Başkanlık sistemiyle ilgili konuşan Tuğrul Türkeş, şunları kaydetti:
"Demokrasi en az hatalı yönetim tarzıdır. En ideali dünyada ideal diye bir şey olmaz. Yarın daha iyi bir yönetim tarzı çıkar ona bakarız. Ama bugüne kadar denenmiş, tarih içindeki en az hatalı yönetim demokrasi. Demokrasinin iyiliği ne, iki ana sebepten demokrasiye iyi diyoruz. Bir halk seçiyor. Sizin karar veriyorsunuz. Sizin karar verdiğiniz iş başına geliyor. Bir de akarsu gibi biri gelip kakılıp kalmıyor. Siz istemediğiniz anda toparlanıyor gidiyor. Bu ikisi sebebiyle demokrasiye iyi diyoruz. Bunda iki farklı yöntem var. Biri parlamenter sistem bizim şimdi yaşadığımız, biri de başkanlık sistemi. Biri diğerinin tam olarak alternatifi olarak ifade edilemez. İkisinin de uygulamada pratik tarafları var, zor tarafları da var. Başkanlık sistemiyle ilgili bir zihin açmak bakımından da Türkiye'de bu çok tartışılacak ama düşünmeniz için bir örnek vereceğim. 7 Haziran seçimlerinde 4 parti Meclise girdi. Tek bir partinin iktidar olabilme ihtimali olmadı. Arkasından bir hükümet krizi çıkar gibi oldu. Ben bu işe girmem diye herkes ipi ayrı tarafa germeye başladığında bu sefer bir gerilim oldu. Aynı dönemle ilgili fikir olsun diye, diyelim ki Cumhurbaşkanlığı seçimi başkanlık seçimi olsaydı. Bir devlet başkanı seçecektik.
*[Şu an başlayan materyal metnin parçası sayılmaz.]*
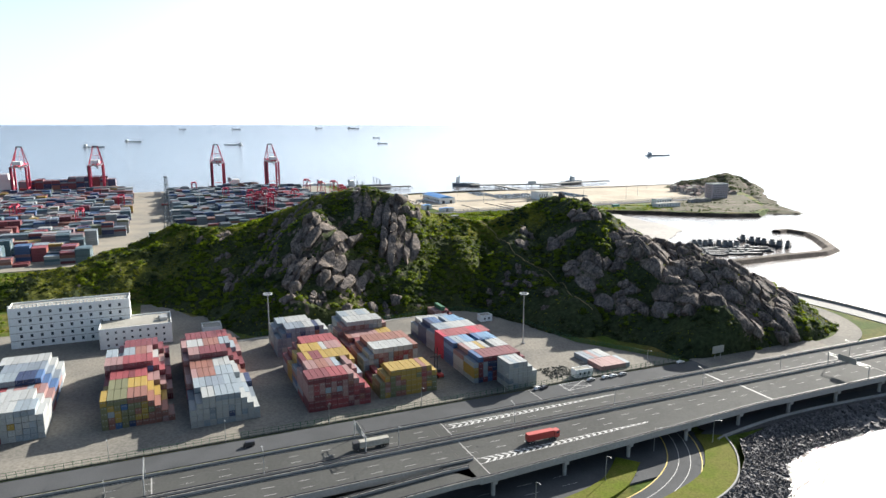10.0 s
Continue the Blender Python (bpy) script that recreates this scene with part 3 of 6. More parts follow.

O devlet başkanı yasamanın içinden değil, dışarıdan görevlendirmeler atama yaparak kendine bakanlar kurulu oluşturacaktı. Bu bakanlar kurulu da Meclis'ten güvenoyu alıp, çalışmaya başlayacaktı. Arkasından 7 Haziran yasamanın seçimleri geldiğinde 3 parti 5 parti neyse yasamayla ilgili halkın iradesi Meclise yansıdığında bu ülkede bir hükümet krizine bir otorite boşluğuna sıkıntıya vesile olmazdı. Niye olmazdı? Seçilmiş bir başkan, onun güvenoyu almış kabinesi olacaktı. Sadece yasamayla ilgili Meclis parçalı olurdu. Bunun gibi her birinin artısı eksisi olan konular var. Bunun gibi birçok konuda çalışıyoruz, çalışmaya devam ediyoruz."